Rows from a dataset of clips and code
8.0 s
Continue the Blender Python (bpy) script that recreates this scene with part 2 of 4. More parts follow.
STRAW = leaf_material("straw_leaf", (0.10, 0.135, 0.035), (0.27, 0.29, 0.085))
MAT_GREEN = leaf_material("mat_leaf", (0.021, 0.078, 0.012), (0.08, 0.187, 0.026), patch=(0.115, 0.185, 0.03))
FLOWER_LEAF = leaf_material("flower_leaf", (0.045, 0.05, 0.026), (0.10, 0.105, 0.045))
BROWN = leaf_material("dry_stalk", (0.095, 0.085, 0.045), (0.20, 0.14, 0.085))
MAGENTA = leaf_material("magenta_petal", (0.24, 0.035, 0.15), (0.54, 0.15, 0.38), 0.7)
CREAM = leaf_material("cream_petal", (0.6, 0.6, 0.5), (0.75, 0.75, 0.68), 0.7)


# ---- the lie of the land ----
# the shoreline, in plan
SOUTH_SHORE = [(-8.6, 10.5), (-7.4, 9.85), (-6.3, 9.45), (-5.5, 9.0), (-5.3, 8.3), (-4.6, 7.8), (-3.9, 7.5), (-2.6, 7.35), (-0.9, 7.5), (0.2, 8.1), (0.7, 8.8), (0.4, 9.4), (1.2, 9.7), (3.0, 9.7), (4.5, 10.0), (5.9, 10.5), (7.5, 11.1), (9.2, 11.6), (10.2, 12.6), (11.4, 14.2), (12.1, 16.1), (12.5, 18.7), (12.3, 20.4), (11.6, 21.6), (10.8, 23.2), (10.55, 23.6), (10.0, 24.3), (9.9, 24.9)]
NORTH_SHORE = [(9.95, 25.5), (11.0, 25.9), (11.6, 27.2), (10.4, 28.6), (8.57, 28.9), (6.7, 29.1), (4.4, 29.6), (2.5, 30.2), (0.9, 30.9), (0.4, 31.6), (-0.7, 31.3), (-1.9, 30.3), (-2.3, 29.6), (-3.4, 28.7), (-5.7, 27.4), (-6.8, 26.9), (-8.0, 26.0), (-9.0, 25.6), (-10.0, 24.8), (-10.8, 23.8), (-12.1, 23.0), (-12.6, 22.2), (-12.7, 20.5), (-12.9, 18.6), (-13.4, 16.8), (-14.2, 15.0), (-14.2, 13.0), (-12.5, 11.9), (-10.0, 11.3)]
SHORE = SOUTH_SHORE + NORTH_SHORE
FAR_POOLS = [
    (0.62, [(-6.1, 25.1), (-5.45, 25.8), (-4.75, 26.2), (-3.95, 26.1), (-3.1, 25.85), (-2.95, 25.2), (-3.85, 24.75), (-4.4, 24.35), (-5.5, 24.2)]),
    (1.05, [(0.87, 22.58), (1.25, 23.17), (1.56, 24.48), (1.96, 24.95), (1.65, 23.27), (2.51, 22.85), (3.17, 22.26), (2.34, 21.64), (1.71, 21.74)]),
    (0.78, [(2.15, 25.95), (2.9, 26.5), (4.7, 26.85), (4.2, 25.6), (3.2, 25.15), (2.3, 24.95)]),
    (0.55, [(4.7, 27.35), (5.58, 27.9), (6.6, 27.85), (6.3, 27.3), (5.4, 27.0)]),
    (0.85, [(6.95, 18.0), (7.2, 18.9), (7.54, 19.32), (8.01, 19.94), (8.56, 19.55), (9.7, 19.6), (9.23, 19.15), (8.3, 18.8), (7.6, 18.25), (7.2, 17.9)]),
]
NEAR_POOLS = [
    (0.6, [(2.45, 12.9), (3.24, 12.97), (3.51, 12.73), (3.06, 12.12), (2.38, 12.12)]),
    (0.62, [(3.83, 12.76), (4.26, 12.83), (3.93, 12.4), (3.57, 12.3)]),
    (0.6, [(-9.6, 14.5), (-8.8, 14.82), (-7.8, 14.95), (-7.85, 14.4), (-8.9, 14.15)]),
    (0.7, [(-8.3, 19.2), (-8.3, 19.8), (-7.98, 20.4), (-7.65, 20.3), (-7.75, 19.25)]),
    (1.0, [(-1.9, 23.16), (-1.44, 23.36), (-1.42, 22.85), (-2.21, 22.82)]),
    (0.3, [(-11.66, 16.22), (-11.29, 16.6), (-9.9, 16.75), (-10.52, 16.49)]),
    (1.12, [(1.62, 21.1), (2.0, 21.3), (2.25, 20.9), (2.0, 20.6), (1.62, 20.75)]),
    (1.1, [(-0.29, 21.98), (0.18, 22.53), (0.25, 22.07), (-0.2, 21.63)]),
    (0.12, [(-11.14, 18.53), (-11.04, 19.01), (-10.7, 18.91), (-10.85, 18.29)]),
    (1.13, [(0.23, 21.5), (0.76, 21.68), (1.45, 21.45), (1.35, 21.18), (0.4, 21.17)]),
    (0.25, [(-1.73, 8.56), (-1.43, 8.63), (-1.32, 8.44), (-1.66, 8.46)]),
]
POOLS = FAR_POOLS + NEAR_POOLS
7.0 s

**Problem to solve:**
Provide all the records again, word for word.

**Correct answer:**
8.0 s
Continue the Blender Python (bpy) script that recreates this scene with part 2 of 4. More parts follow.
STRAW = leaf_material("straw_leaf", (0.10, 0.135, 0.035), (0.27, 0.29, 0.085))
MAT_GREEN = leaf_material("mat_leaf", (0.021, 0.078, 0.012), (0.08, 0.187, 0.026), patch=(0.115, 0.185, 0.03))
FLOWER_LEAF = leaf_material("flower_leaf", (0.045, 0.05, 0.026), (0.10, 0.105, 0.045))
BROWN = leaf_material("dry_stalk", (0.095, 0.085, 0.045), (0.20, 0.14, 0.085))
MAGENTA = leaf_material("magenta_petal", (0.24, 0.035, 0.15), (0.54, 0.15, 0.38), 0.7)
CREAM = leaf_material("cream_petal", (0.6, 0.6, 0.5), (0.75, 0.75, 0.68), 0.7)


# ---- the lie of the land ----
# the shoreline, in plan
SOUTH_SHORE = [(-8.6, 10.5), (-7.4, 9.85), (-6.3, 9.45), (-5.5, 9.0), (-5.3, 8.3), (-4.6, 7.8), (-3.9, 7.5), (-2.6, 7.35), (-0.9, 7.5), (0.2, 8.1), (0.7, 8.8), (0.4, 9.4), (1.2, 9.7), (3.0, 9.7), (4.5, 10.0), (5.9, 10.5), (7.5, 11.1), (9.2, 11.6), (10.2, 12.6), (11.4, 14.2), (12.1, 16.1), (12.5, 18.7), (12.3, 20.4), (11.6, 21.6), (10.8, 23.2), (10.55, 23.6), (10.0, 24.3), (9.9, 24.9)]
NORTH_SHORE = [(9.95, 25.5), (11.0, 25.9), (11.6, 27.2), (10.4, 28.6), (8.57, 28.9), (6.7, 29.1), (4.4, 29.6), (2.5, 30.2), (0.9, 30.9), (0.4, 31.6), (-0.7, 31.3), (-1.9, 30.3), (-2.3, 29.6), (-3.4, 28.7), (-5.7, 27.4), (-6.8, 26.9), (-8.0, 26.0), (-9.0, 25.6), (-10.0, 24.8), (-10.8, 23.8), (-12.1, 23.0), (-12.6, 22.2), (-12.7, 20.5), (-12.9, 18.6), (-13.4, 16.8), (-14.2, 15.0), (-14.2, 13.0), (-12.5, 11.9), (-10.0, 11.3)]
SHORE = SOUTH_SHORE + NORTH_SHORE
FAR_POOLS = [
    (0.62, [(-6.1, 25.1), (-5.45, 25.8), (-4.75, 26.2), (-3.95, 26.1), (-3.1, 25.85), (-2.95, 25.2), (-3.85, 24.75), (-4.4, 24.35), (-5.5, 24.2)]),
    (1.05, [(0.87, 22.58), (1.25, 23.17), (1.56, 24.48), (1.96, 24.95), (1.65, 23.27), (2.51, 22.85), (3.17, 22.26), (2.34, 21.64), (1.71, 21.74)]),
    (0.78, [(2.15, 25.95), (2.9, 26.5), (4.7, 26.85), (4.2, 25.6), (3.2, 25.15), (2.3, 24.95)]),
    (0.55, [(4.7, 27.35), (5.58, 27.9), (6.6, 27.85), (6.3, 27.3), (5.4, 27.0)]),
    (0.85, [(6.95, 18.0), (7.2, 18.9), (7.54, 19.32), (8.01, 19.94), (8.56, 19.55), (9.7, 19.6), (9.23, 19.15), (8.3, 18.8), (7.6, 18.25), (7.2, 17.9)]),
]
NEAR_POOLS = [
    (0.6, [(2.45, 12.9), (3.24, 12.97), (3.51, 12.73), (3.06, 12.12), (2.38, 12.12)]),
    (0.62, [(3.83, 12.76), (4.26, 12.83), (3.93, 12.4), (3.57, 12.3)]),
    (0.6, [(-9.6, 14.5), (-8.8, 14.82), (-7.8, 14.95), (-7.85, 14.4), (-8.9, 14.15)]),
    (0.7, [(-8.3, 19.2), (-8.3, 19.8), (-7.98, 20.4), (-7.65, 20.3), (-7.75, 19.25)]),
    (1.0, [(-1.9, 23.16), (-1.44, 23.36), (-1.42, 22.85), (-2.21, 22.82)]),
    (0.3, [(-11.66, 16.22), (-11.29, 16.6), (-9.9, 16.75), (-10.52, 16.49)]),
    (1.12, [(1.62, 21.1), (2.0, 21.3), (2.25, 20.9), (2.0, 20.6), (1.62, 20.75)]),
    (1.1, [(-0.29, 21.98), (0.18, 22.53), (0.25, 22.07), (-0.2, 21.63)]),
    (0.12, [(-11.14, 18.53), (-11.04, 19.01), (-10.7, 18.91), (-10.85, 18.29)]),
    (1.13, [(0.23, 21.5), (0.76, 21.68), (1.45, 21.45), (1.35, 21.18), (0.4, 21.17)]),
    (0.25, [(-1.73, 8.56), (-1.43, 8.63), (-1.32, 8.44), (-1.66, 8.46)]),
]
POOLS = FAR_POOLS + NEAR_POOLS
7.0 s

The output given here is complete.